Whipping in the different color yarns of the yoke, inevitably is tiresome, but the underarm can be grafted like closing the toe of a sock or “sewn up”  with a three-needle cast off.  I’m using the three-needle bind off method, as I think it will be neater for this knitting project. You can also use this method to connect shoulder pieces as well.

©Sharon Watterson

I don’t knit during the day, just at night watching television (tonight,  it’s “Downton Abbey“)  and am not a particularly fast knitter, using the English method and throwing the yarn. This Fair Isle pattern took about three weeks with another infinity cowl,  a pair of fingerless mitts, and a few Fair Isle baby hats thrown in the middle.

fair isle

©Sharon Watterson

 So please don’t think Fair Isle patterns take forever and end up in your unfinished bin.

At the holidays, most of my knitting was accessories, more infinity scarf patterns than I ever want to see again,

©Sharon Watterson

and hats, oh, the hat patterns,  either as gifts or for my Etsy shop, so beginning a few new sweaters has been a welcomed relief.

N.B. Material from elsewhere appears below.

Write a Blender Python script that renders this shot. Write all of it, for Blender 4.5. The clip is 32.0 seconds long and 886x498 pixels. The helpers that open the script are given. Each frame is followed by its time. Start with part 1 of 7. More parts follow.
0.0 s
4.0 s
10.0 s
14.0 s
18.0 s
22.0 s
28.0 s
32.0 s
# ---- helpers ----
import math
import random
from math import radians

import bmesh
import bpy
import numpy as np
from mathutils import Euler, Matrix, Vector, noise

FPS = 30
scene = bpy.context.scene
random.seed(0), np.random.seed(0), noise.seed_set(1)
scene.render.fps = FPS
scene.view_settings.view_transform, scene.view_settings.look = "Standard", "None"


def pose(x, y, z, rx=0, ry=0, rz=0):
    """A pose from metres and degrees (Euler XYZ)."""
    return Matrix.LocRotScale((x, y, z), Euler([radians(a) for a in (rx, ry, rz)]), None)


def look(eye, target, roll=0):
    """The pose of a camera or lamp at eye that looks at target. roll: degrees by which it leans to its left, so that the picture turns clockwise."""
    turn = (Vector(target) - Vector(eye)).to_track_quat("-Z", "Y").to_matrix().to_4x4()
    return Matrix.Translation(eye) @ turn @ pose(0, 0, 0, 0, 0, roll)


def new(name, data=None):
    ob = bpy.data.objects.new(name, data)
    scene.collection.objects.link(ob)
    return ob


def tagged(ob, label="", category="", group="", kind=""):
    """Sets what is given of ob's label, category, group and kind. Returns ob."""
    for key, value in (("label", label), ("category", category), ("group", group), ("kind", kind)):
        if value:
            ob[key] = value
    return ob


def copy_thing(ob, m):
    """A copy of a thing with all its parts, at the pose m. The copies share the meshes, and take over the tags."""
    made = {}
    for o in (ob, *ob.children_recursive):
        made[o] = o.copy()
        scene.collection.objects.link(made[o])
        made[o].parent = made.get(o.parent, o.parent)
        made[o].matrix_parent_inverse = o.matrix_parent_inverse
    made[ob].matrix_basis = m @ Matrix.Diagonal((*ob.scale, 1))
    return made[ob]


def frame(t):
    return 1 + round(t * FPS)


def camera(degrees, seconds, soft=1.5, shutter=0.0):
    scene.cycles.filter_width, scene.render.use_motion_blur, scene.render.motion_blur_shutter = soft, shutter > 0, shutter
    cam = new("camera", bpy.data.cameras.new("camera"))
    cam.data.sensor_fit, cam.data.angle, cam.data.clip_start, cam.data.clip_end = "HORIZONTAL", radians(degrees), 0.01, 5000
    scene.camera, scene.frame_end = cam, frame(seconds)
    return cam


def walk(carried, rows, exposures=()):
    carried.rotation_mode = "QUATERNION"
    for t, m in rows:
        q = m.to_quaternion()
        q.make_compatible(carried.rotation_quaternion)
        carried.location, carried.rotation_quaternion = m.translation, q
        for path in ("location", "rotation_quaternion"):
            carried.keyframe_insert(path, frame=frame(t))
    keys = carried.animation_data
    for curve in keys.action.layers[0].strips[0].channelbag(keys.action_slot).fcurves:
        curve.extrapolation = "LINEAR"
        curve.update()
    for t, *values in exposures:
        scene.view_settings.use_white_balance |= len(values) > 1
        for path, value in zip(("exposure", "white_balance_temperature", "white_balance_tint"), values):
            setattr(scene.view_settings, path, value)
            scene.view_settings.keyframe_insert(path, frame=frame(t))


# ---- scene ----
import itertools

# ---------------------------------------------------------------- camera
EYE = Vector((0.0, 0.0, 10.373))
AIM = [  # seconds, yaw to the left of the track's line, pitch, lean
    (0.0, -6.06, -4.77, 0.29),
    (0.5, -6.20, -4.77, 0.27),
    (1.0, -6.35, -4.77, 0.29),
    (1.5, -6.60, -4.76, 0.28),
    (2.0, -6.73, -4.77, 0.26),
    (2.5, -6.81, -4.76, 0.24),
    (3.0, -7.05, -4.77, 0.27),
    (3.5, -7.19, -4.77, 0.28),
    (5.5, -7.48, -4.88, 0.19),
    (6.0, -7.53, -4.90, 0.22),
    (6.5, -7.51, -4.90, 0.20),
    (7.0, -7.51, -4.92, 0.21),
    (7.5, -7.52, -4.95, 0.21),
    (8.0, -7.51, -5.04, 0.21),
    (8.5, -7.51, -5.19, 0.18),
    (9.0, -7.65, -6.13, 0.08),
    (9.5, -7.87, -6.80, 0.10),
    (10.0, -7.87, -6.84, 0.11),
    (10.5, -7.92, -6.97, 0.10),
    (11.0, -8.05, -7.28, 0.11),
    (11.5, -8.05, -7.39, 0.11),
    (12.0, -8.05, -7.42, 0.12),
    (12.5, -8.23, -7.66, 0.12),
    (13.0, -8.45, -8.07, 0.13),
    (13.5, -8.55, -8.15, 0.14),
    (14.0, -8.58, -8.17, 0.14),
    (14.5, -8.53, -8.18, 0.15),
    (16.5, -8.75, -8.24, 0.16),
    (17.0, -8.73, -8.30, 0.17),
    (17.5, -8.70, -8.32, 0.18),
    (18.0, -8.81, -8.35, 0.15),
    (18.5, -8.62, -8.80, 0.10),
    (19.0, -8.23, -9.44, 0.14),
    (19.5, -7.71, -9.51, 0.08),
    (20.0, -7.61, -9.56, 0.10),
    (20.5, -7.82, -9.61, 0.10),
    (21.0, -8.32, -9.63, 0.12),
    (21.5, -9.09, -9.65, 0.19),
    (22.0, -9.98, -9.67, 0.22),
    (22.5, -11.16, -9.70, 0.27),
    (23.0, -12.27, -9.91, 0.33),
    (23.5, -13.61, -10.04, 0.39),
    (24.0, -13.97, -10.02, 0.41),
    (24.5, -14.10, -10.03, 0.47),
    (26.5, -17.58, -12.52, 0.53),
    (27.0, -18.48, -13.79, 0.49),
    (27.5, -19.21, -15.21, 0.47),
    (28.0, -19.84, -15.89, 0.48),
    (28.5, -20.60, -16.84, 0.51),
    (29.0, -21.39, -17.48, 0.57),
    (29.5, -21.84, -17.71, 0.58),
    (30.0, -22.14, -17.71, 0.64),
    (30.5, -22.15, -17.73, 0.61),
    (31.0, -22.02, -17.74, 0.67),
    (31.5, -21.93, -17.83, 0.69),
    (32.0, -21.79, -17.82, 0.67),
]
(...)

Next project on the needles will be one of my favorite patterns, it’s Elsebeth Lavold’s “Viveca“,  from an older book (maybe in your public library) and knit before with alpaca.

©Sharon Watterson

This time, I’m knitting it with Mirasol “Cotanani”, 60% pima cotton and 40% Merino wool, nice for spring and chilly summer nights, purchased on sale for about $30 for ten skeins, unheard of these days with the jump in yarn prices.

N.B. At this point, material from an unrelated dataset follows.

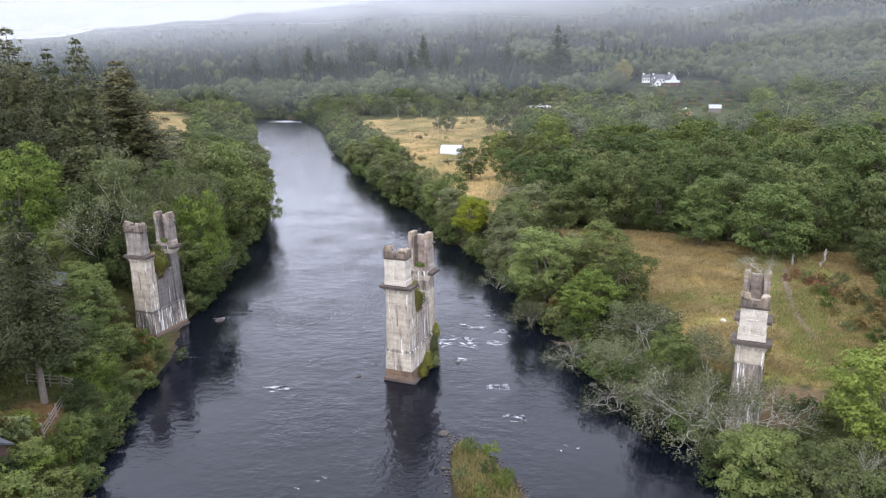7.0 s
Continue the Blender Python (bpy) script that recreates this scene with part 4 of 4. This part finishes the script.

“Viveca” photo by Anders Rydell

I’ll be making some adjustments, as the Cotanani yarn requires a US 6 (4 mm) and the pattern calls for a US 8 (5 mm) and think knitting the largest pattern size will work for the smaller needle and gauge. Must swatch first, of course.  But before I start Viveca, am finishing Levenwick, blogged about previously, one more sleeve to go.